— start —
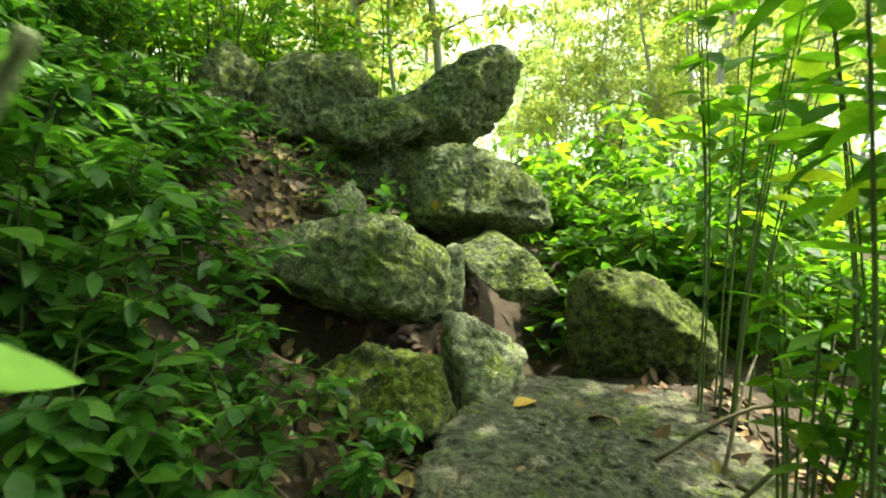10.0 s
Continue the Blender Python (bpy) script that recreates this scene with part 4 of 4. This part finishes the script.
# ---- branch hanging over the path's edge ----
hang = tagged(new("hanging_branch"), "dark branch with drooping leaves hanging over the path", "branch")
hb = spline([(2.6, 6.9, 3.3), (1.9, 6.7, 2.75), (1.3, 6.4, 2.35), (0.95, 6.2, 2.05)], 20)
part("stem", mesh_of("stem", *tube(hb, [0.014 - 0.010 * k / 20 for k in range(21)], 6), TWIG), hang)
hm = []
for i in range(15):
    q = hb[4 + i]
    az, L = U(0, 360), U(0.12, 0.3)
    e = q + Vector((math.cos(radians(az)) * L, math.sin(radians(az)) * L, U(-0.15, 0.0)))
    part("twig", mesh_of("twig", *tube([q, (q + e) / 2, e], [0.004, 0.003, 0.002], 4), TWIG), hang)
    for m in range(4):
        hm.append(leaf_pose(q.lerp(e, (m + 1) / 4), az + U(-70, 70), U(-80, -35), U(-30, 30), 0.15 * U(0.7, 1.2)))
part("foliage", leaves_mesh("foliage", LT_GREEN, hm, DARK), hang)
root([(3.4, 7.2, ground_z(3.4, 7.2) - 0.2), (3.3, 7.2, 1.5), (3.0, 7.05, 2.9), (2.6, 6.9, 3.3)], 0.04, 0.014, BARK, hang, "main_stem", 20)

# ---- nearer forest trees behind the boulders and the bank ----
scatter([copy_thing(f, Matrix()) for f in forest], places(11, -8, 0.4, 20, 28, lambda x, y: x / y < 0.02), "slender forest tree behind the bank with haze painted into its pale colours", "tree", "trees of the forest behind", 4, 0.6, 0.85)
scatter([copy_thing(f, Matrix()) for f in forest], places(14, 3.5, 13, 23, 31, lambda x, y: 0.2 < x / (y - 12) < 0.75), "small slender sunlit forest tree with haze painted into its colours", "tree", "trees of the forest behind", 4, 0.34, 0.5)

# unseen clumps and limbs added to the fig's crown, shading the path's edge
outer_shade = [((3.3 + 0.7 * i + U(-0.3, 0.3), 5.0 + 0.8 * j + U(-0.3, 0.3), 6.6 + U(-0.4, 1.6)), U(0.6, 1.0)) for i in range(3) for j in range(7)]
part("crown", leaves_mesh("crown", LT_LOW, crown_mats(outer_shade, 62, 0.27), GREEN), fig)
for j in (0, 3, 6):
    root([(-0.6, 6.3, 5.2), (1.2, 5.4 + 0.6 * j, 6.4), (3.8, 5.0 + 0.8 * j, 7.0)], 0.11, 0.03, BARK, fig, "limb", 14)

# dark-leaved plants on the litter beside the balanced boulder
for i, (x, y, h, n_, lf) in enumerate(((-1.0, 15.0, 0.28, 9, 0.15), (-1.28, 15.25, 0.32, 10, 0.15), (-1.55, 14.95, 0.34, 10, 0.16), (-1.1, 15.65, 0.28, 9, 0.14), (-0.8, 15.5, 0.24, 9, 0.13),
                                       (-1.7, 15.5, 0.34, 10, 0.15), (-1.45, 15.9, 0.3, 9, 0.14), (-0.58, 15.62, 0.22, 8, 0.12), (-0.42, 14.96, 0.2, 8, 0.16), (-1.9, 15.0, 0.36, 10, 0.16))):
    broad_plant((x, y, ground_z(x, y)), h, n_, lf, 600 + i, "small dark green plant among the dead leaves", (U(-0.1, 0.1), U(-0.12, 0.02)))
— end —
### Directive
Write the listing out a second time exactly, dropping all images.

### Result for this exercise
10.0 s
Continue the Blender Python (bpy) script that recreates this scene with part 4 of 4. This part finishes the script.
# ---- branch hanging over the path's edge ----
hang = tagged(new("hanging_branch"), "dark branch with drooping leaves hanging over the path", "branch")
hb = spline([(2.6, 6.9, 3.3), (1.9, 6.7, 2.75), (1.3, 6.4, 2.35), (0.95, 6.2, 2.05)], 20)
part("stem", mesh_of("stem", *tube(hb, [0.014 - 0.010 * k / 20 for k in range(21)], 6), TWIG), hang)
hm = []
for i in range(15):
    q = hb[4 + i]
    az, L = U(0, 360), U(0.12, 0.3)
    e = q + Vector((math.cos(radians(az)) * L, math.sin(radians(az)) * L, U(-0.15, 0.0)))
    part("twig", mesh_of("twig", *tube([q, (q + e) / 2, e], [0.004, 0.003, 0.002], 4), TWIG), hang)
    for m in range(4):
        hm.append(leaf_pose(q.lerp(e, (m + 1) / 4), az + U(-70, 70), U(-80, -35), U(-30, 30), 0.15 * U(0.7, 1.2)))
part("foliage", leaves_mesh("foliage", LT_GREEN, hm, DARK), hang)
root([(3.4, 7.2, ground_z(3.4, 7.2) - 0.2), (3.3, 7.2, 1.5), (3.0, 7.05, 2.9), (2.6, 6.9, 3.3)], 0.04, 0.014, BARK, hang, "main_stem", 20)

# ---- nearer forest trees behind the boulders and the bank ----
scatter([copy_thing(f, Matrix()) for f in forest], places(11, -8, 0.4, 20, 28, lambda x, y: x / y < 0.02), "slender forest tree behind the bank with haze painted into its pale colours", "tree", "trees of the forest behind", 4, 0.6, 0.85)
scatter([copy_thing(f, Matrix()) for f in forest], places(14, 3.5, 13, 23, 31, lambda x, y: 0.2 < x / (y - 12) < 0.75), "small slender sunlit forest tree with haze painted into its colours", "tree", "trees of the forest behind", 4, 0.34, 0.5)

# unseen clumps and limbs added to the fig's crown, shading the path's edge
outer_shade = [((3.3 + 0.7 * i + U(-0.3, 0.3), 5.0 + 0.8 * j + U(-0.3, 0.3), 6.6 + U(-0.4, 1.6)), U(0.6, 1.0)) for i in range(3) for j in range(7)]
part("crown", leaves_mesh("crown", LT_LOW, crown_mats(outer_shade, 62, 0.27), GREEN), fig)
for j in (0, 3, 6):
    root([(-0.6, 6.3, 5.2), (1.2, 5.4 + 0.6 * j, 6.4), (3.8, 5.0 + 0.8 * j, 7.0)], 0.11, 0.03, BARK, fig, "limb", 14)

# dark-leaved plants on the litter beside the balanced boulder
for i, (x, y, h, n_, lf) in enumerate(((-1.0, 15.0, 0.28, 9, 0.15), (-1.28, 15.25, 0.32, 10, 0.15), (-1.55, 14.95, 0.34, 10, 0.16), (-1.1, 15.65, 0.28, 9, 0.14), (-0.8, 15.5, 0.24, 9, 0.13),
                                       (-1.7, 15.5, 0.34, 10, 0.15), (-1.45, 15.9, 0.3, 9, 0.14), (-0.58, 15.62, 0.22, 8, 0.12), (-0.42, 14.96, 0.2, 8, 0.16), (-1.9, 15.0, 0.36, 10, 0.16))):
    broad_plant((x, y, ground_z(x, y)), h, n_, lf, 600 + i, "small dark green plant among the dead leaves", (U(-0.1, 0.1), U(-0.12, 0.02)))